On several occasions I have acknowledged that Donald Trump did some things that I strongly approve of, such as cutting the ridiculously high US corporate tax rate and scrapping some of the mindless regulation and red-tape.
But Trump can certainly not claim most of the credit (as he is prone to do) for the strong growth of the US economy over the three pre-pandemic years: the US economy started growing as it emerged from the GFC in late 2009, and unemployment fell in an almost straight line from that point until it reached 3.5% before the pandemic.

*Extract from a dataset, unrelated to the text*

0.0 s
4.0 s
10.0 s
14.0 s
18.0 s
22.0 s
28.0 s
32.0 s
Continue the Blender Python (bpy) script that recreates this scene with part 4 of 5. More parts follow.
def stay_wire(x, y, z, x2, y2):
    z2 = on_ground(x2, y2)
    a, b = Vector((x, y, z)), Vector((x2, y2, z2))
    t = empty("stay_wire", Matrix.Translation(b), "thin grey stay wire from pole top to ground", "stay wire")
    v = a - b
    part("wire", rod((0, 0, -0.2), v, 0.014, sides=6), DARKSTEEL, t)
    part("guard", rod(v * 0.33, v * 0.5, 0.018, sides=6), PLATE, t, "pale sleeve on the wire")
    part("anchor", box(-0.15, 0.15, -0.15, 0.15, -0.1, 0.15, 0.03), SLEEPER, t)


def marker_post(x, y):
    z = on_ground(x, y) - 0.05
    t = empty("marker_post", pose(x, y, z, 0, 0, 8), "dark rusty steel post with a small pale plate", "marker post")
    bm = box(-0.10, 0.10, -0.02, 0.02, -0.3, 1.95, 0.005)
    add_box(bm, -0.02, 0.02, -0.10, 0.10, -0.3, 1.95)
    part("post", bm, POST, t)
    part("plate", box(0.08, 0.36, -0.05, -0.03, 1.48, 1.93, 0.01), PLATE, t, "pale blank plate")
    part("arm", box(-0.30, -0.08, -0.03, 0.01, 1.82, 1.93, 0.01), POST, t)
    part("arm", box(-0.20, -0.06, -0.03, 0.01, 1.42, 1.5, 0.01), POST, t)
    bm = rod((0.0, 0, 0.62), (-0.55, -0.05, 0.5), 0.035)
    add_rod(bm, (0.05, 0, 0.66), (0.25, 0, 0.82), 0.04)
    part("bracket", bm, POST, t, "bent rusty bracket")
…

And cutting taxes is easy if you have no concern about the fiscal deficit, as Trump did not. In 2019 the US federal deficit was close to $1 trillion, a grossly irresponsible situation given that the economy was growing strongly and unemployment was very low. He simply failed to reduce federal spending to match his tax cuts.

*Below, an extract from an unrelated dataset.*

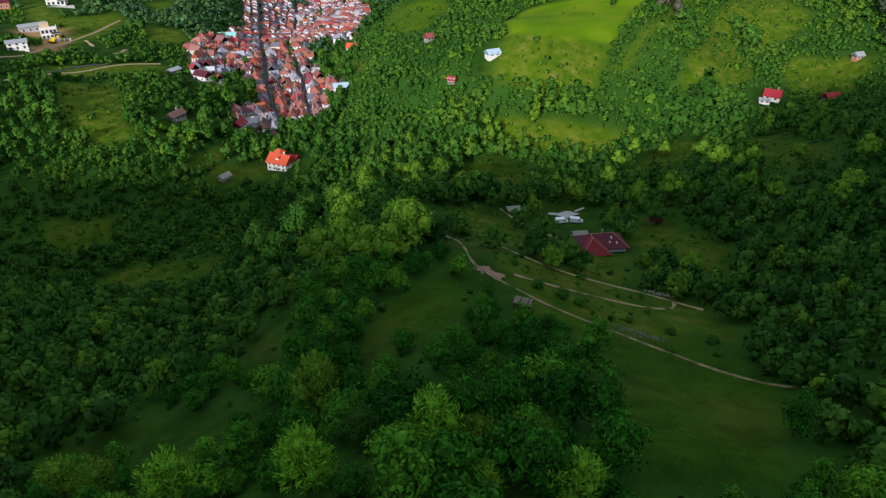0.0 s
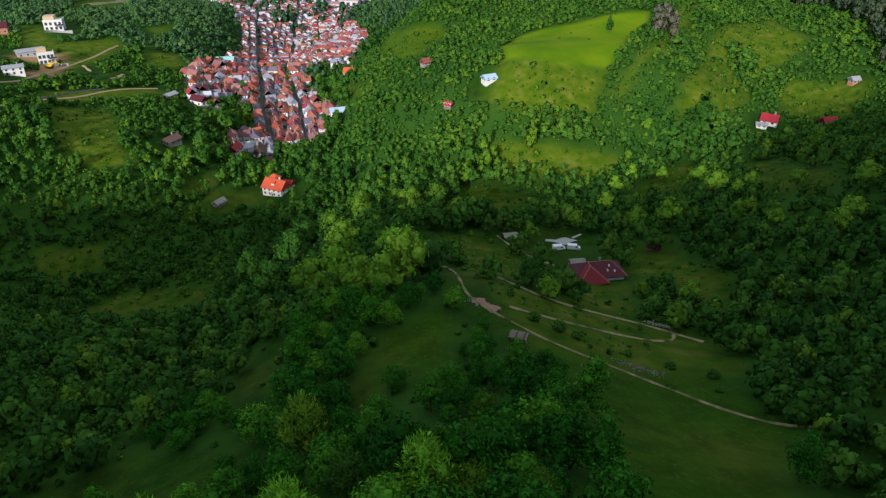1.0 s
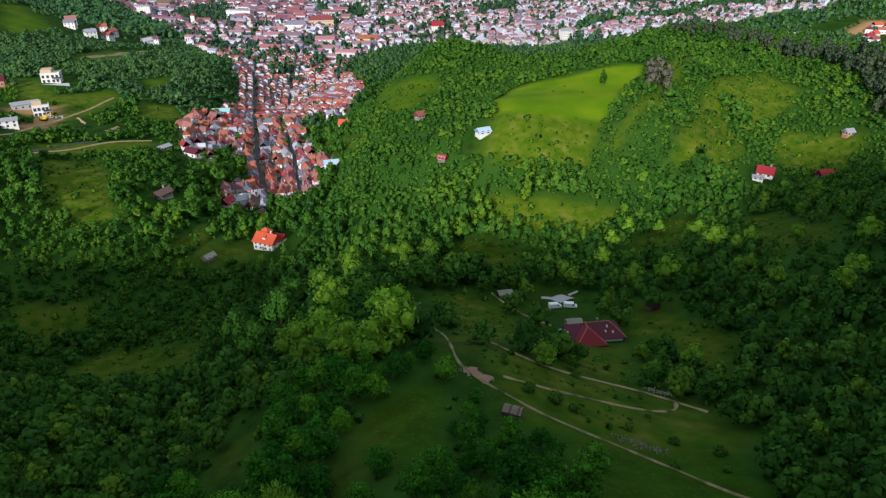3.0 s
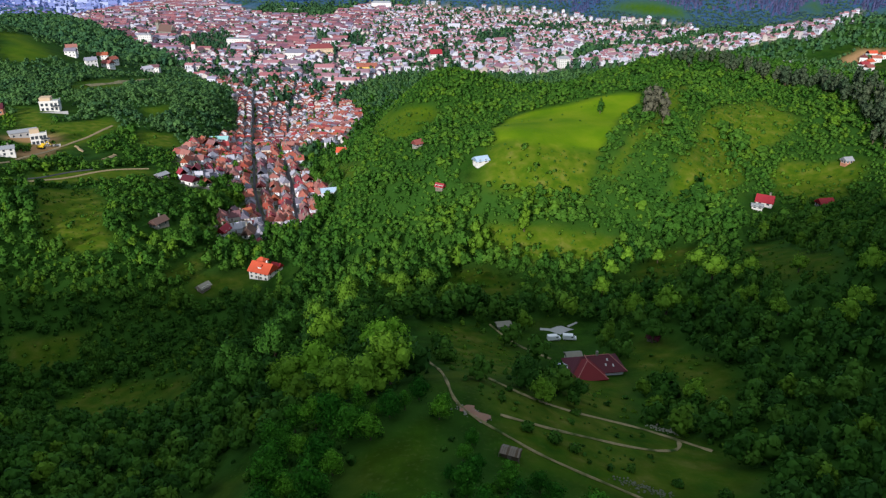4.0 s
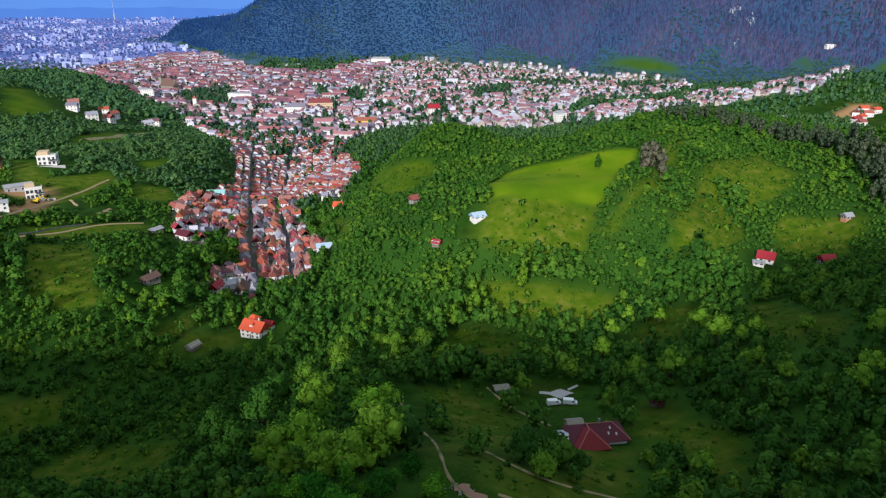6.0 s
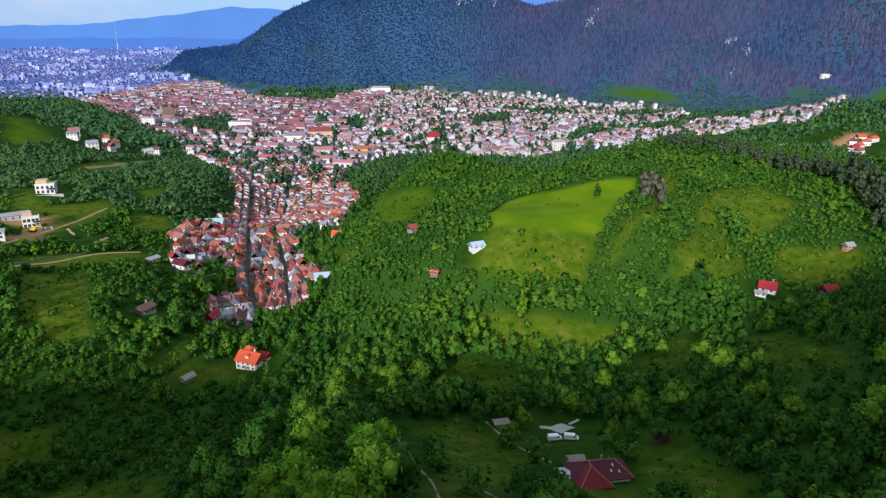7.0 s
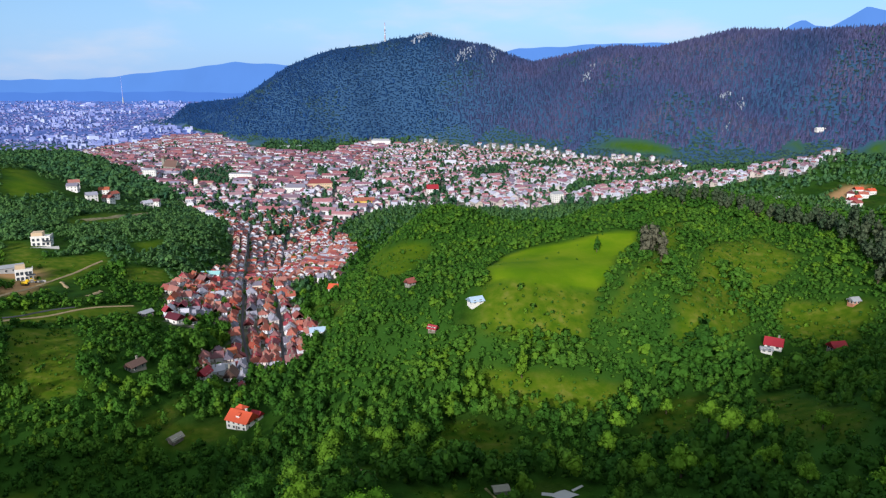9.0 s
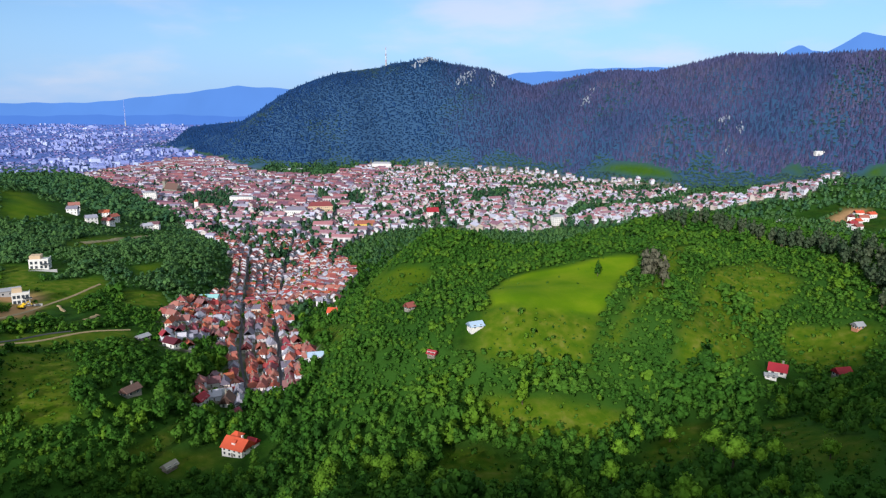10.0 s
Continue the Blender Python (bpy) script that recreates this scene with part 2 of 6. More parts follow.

It’s not feasible in one short post to list all my disagreements with Trump, but here is a sample:
• He pulled the US out of the Trans-Pacific Partnership, despite the TPP being very much about constraining China, for no obvious reason except that Obama was taking credit for it;
• He was on the face of it much more sympathetic to totalitarian regimes, such as Russia and Turkey, than he was to traditional US allies;
• He had no understanding of what a balance of trade deficit implies, apparently assuming that any country with which the US had a bilateral trade deficit was exploiting the US;
• He didn’t think twice about putting political pressure on the nominally independent Federal Reserve Board;
• He single-handedly undermined the WTO, even though that organisation was very much a US creation;
• He undermined confidence in America’s word, pulling out of the Iran agreement, for example, even though all the other countries which were party to it (and his own senior Cabinet ministers) were convinced that Iran was complying with the deal; and abandoning the Kurds in Syria (which even Lindsay Graham thought was outrageous, and was one of the factors prompting Mattis to resign);
• And he seemed to regard lying as a normal part of life, even when there seemed no strong reason to lie, and of course his best known early lie was about Obama being born outside the US, something which he promoted endlessly for months.

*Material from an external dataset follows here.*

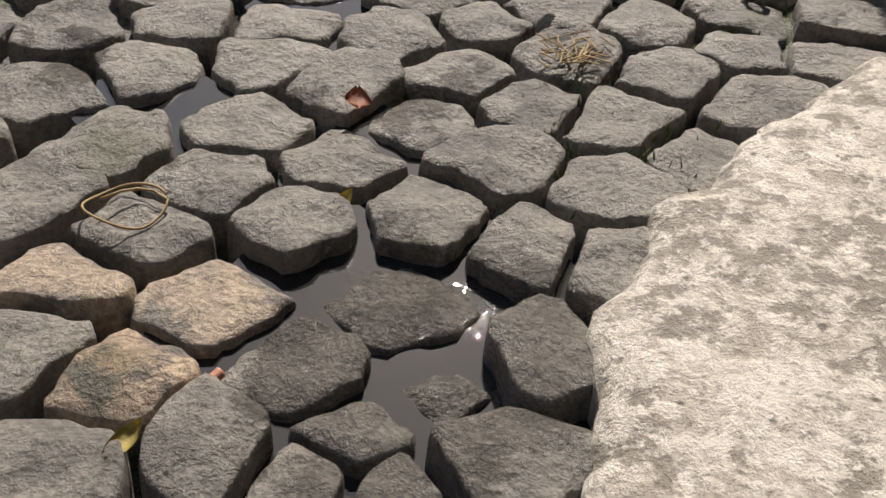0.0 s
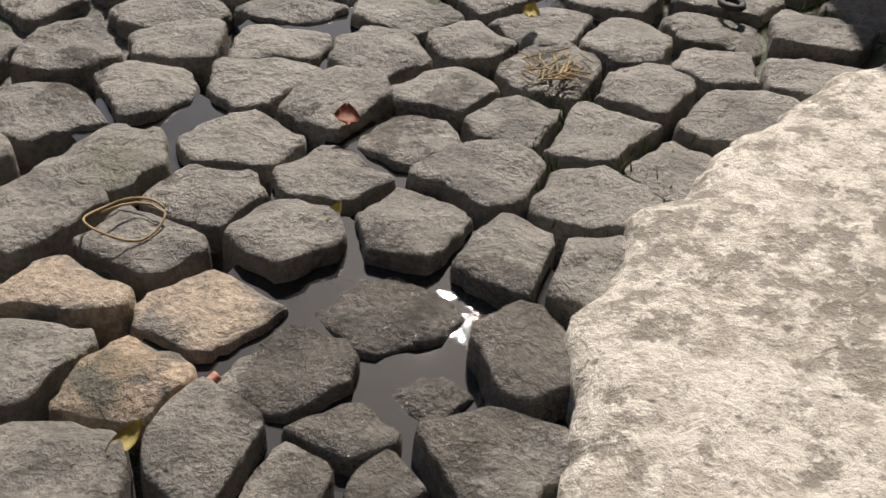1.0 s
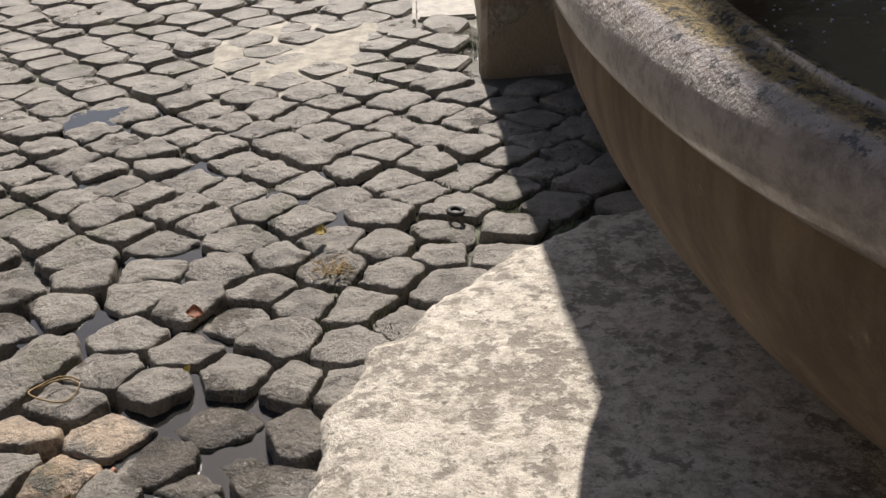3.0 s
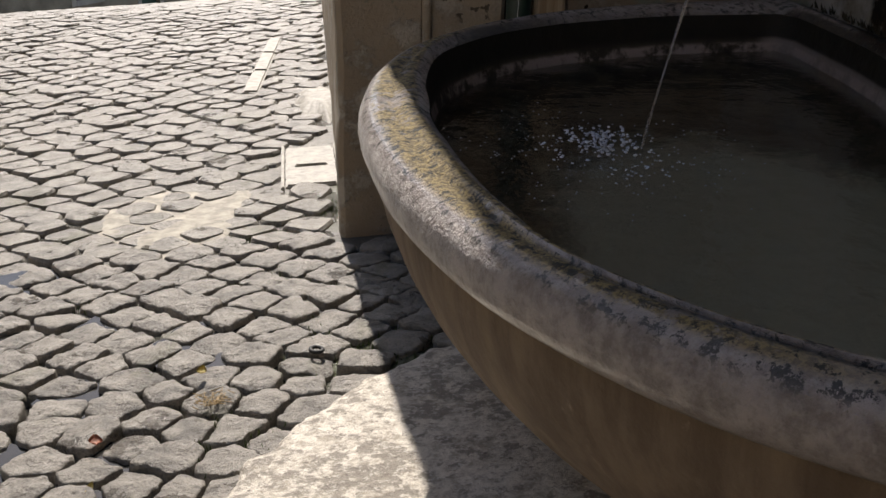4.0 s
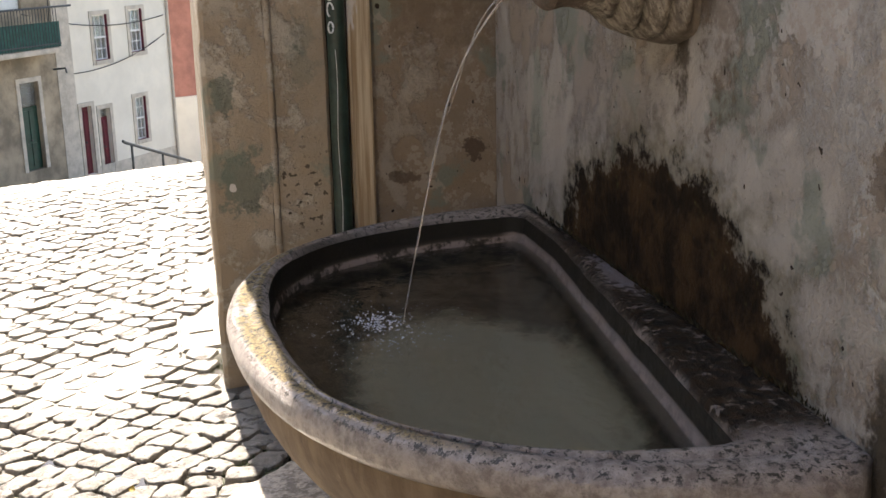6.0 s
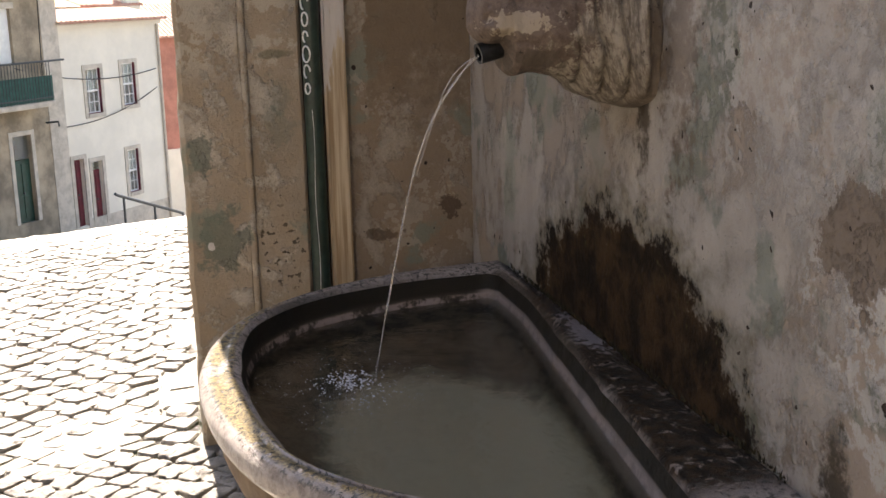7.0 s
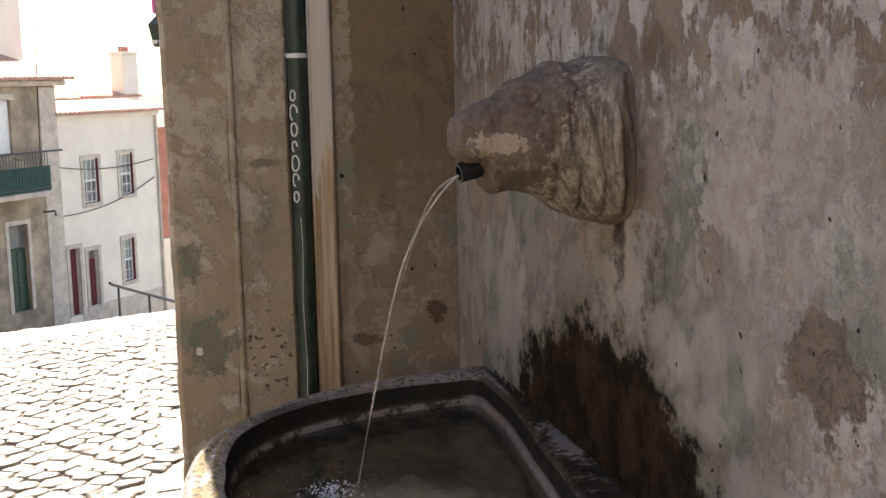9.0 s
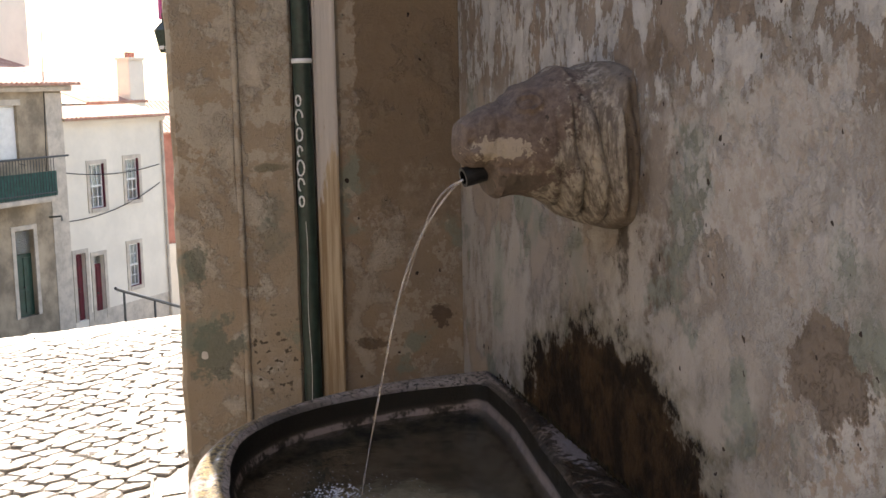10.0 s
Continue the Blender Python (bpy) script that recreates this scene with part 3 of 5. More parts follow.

Of course, Trump’s refusal to do what all previous US presidents have done, concede graciously when they lose, was vintage Trump. But perhaps he had good grounds for thinking he had really won – that the election had been “stolen” from him. Then why did Christopher Krebs, the man whose responsibility it was to ensure that the election was conducted according to the rules, declare the election the most secure in recent American history? And why did staunch Trump ally William Barr declare that there had been no fraud sufficient to overturn the election result? And why did almost every single court case which Trump’s allies took on his behalf to “prove” fraud fail ignominiously, including of course two cases at the Supreme Court?
I don’t think it is an exaggeration to say that Trump will go down as the worst President in US history - at very least, the worst in my lifetime.